Closer to home, we are part of the problem when we buy and buy more fabric than we can ever use in our lifetimes.  (I am guilty, too. My generous donations of yards of fabric to mask making projects and to the women of the Pine Ridge Reservation did not make a visible dent in my stash.)  Our children will not thank us for a legacy of 500 yards of unused quilting fabric.

What can I personally do to influence textile sustainability? As a teacher I can subtly encourage more thoughtful consumption through

the student SUPPLY LIST.  Here are eight tips for how to do this.

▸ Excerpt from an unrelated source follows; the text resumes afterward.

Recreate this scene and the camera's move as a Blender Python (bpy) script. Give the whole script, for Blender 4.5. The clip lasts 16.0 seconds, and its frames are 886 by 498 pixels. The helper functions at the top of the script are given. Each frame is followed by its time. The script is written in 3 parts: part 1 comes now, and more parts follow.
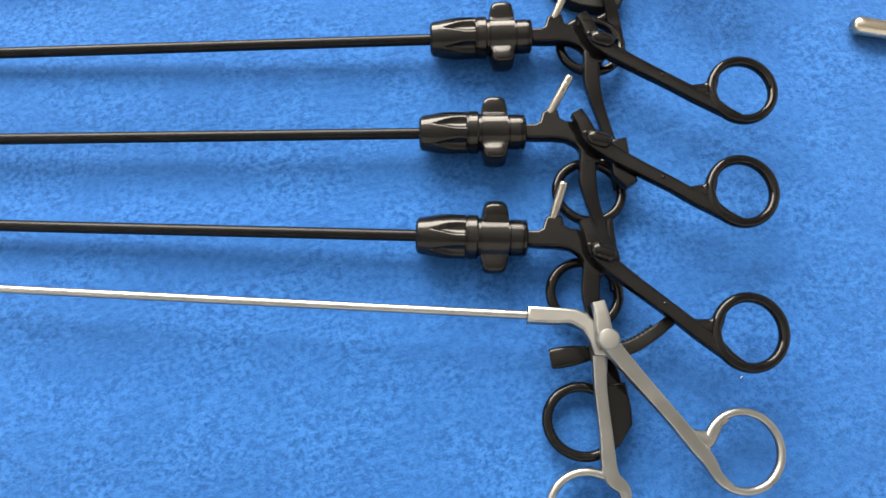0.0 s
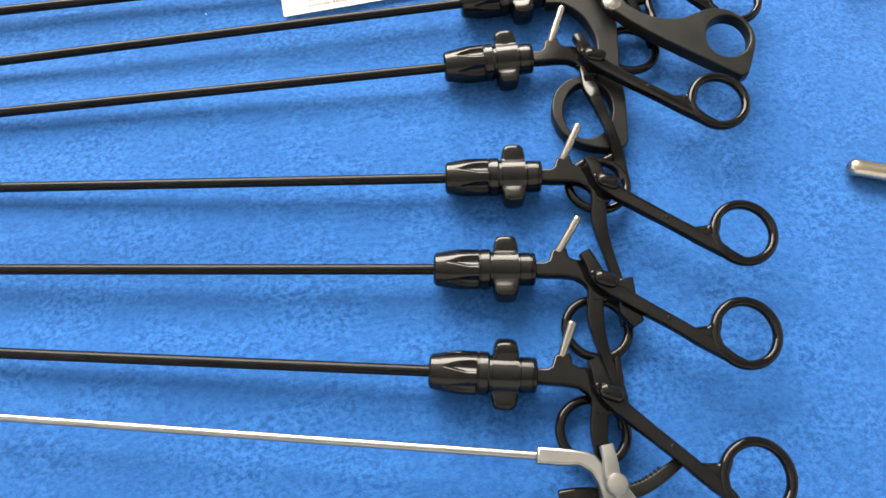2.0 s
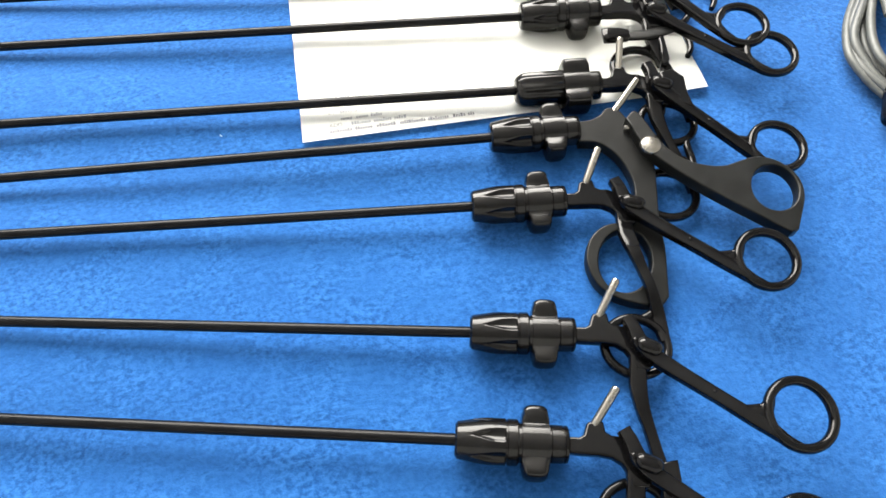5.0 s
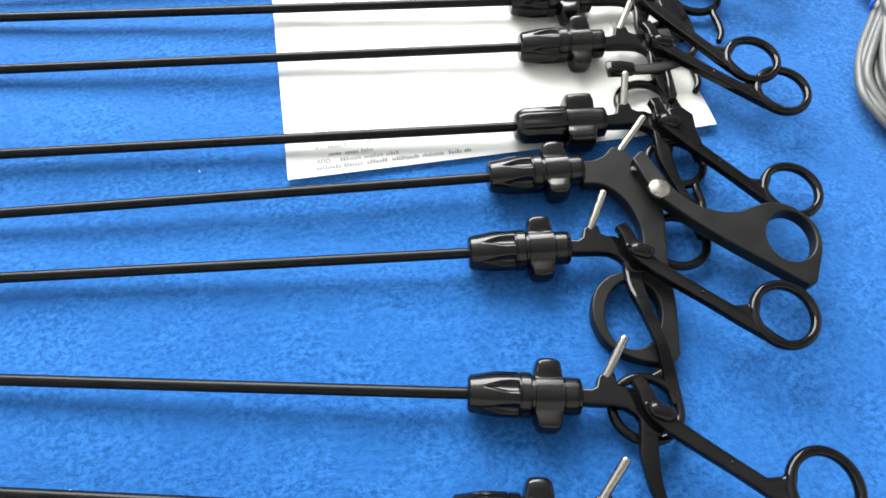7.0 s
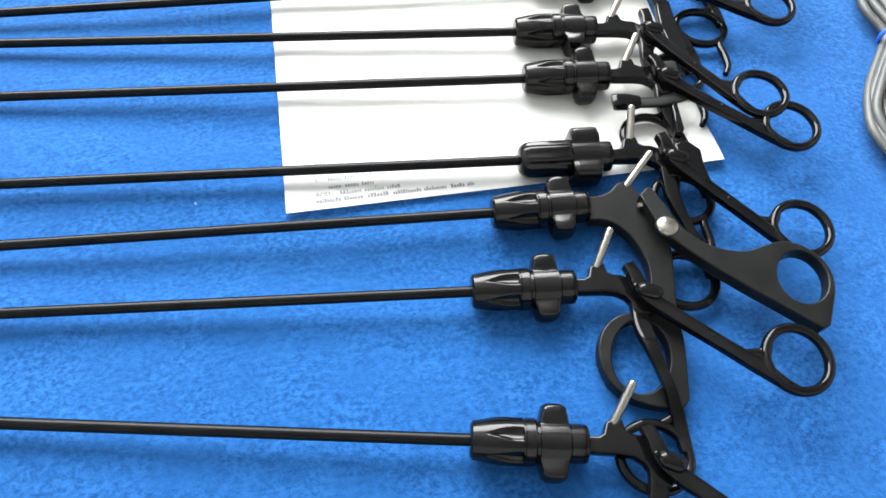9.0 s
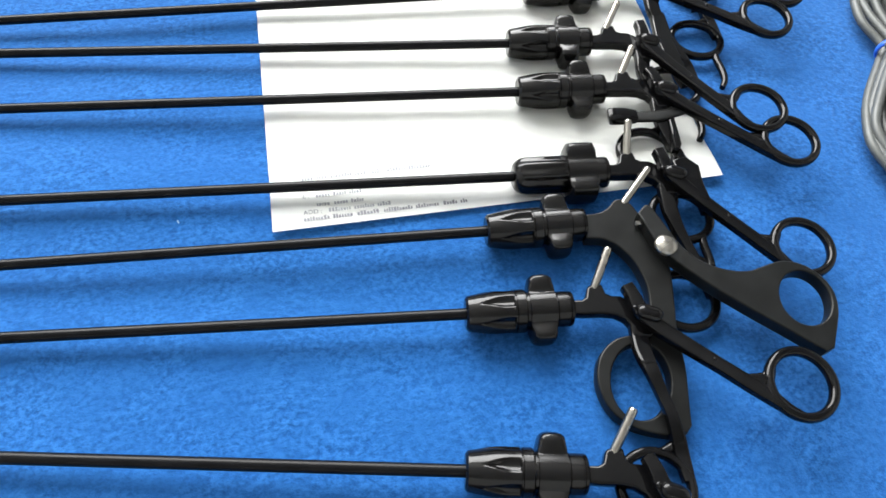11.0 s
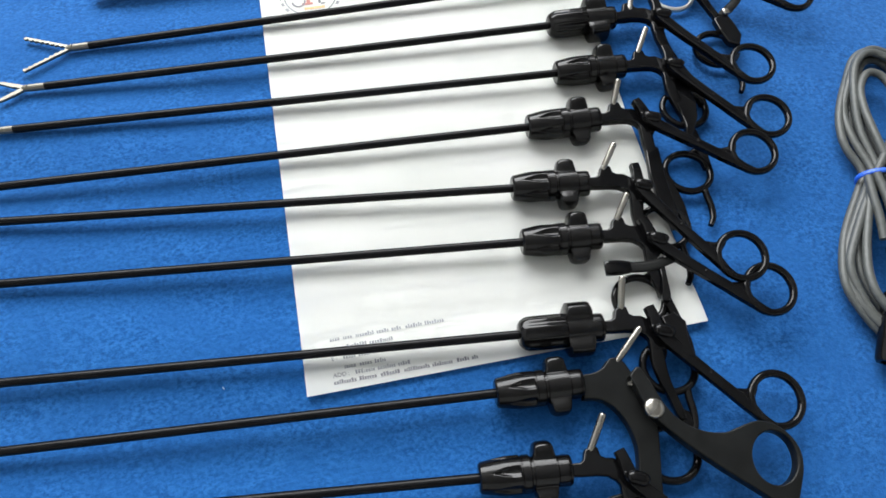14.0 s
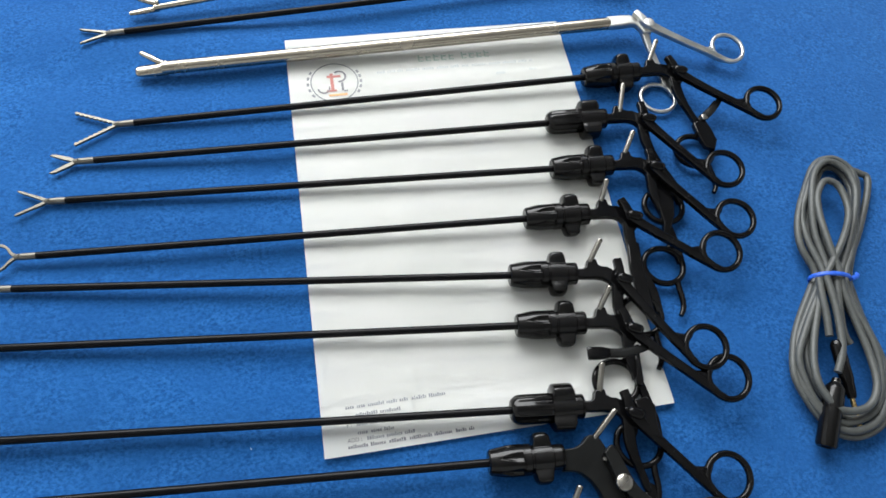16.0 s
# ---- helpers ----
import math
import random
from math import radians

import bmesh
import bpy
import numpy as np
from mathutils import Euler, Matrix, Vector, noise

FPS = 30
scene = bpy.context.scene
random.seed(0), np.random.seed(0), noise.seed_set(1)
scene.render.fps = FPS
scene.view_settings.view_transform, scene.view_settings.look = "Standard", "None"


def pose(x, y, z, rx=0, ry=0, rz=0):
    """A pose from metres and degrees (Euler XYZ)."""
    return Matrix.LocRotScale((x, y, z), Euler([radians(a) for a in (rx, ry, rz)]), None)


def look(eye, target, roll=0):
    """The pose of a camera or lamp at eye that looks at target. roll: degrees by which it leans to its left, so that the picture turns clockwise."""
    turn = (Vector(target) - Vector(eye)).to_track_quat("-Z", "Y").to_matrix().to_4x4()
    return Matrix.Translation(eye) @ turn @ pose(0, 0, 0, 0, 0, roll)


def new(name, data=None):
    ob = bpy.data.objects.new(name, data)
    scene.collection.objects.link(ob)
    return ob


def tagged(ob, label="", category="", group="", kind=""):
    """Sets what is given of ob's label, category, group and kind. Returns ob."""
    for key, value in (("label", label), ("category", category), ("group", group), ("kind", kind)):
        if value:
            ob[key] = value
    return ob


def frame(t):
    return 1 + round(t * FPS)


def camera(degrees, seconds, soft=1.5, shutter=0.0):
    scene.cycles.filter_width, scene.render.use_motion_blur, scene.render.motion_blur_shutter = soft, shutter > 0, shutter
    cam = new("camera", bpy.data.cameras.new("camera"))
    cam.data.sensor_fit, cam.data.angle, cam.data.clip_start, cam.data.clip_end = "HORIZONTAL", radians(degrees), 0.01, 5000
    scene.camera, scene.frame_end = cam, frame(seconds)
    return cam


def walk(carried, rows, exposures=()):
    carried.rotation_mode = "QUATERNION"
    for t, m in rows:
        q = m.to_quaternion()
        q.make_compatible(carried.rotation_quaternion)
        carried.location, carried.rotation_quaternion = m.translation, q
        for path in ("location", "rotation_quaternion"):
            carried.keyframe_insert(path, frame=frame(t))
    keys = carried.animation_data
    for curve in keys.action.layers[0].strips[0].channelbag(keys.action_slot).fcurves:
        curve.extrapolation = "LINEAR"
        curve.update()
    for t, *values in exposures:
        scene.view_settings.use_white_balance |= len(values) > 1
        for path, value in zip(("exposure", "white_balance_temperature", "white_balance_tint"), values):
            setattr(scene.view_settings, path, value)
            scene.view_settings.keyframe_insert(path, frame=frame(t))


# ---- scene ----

  1. Plan the class project to allow the use of a variety of materials on hand as well as newly purchased.  For example, offer the option of, say, “vintage table linens”.
  1. Offer guidance about compatible weights of materials – i.e., silk blouses and denim jeans may not play well together.  Similar weights of cloth will provide a consistent weight finished product.  Set the student up to succeed.
  1. Encourage the inclusion of appropriate weight fabric with a sentimental connection for the student.  No matter the project design, it will become a much more meaningful creation to them.
  1. Consider your own experience with various types of fabrics.  For example, if you have not used knits, ask “No knits, please.”  
  1. Offer alternatives for tools that will work, even if they are not the latest thing.  If your goal is to teach how to use a particular new tool, then allow flexibility in the other things on the list.
  1. For an in-person class, encourage a sharing table where students can swap colors.  
  1. If possible, have tools to share, like a common rotary cutting station.
  1. As you write the supply list, ask yourself, “Is this the only thing that will work in this situation?” And offer alternatives, even if they are not your own first choice.  In short – give the students options. Be clear about what is mandatory to purchase and what could be a place for using something already on hand.

For me as a teacher, the unexpected result of a supply list that gives students freedom to use what is at hand has been their amazing, creative adaptations of my lessons. Rather than copy my work, they are making their own work inspired by our conversations. The “Necessity is the Mother of Invention” principle is at work.  In terms of wider sustainability, adaptive reuse in this case, the quilt lesson, will lead to other types of repurposing also.

By all means, treat yourselves to some new fabric once in a while and support our beloved quilt shops.  And, before you shop, take inventory at home first.  Scrap quilts from reclaimed clothing are a part of our quiltmaking tradition, after all.  Awareness of using what we already have is a way we can take one step back from the precipice of consumerism. The journey of a thousand miles happens one step at a time. This is a step we can easily take.

Reuse, repurpose, reclaim, and encourage your students to do so too.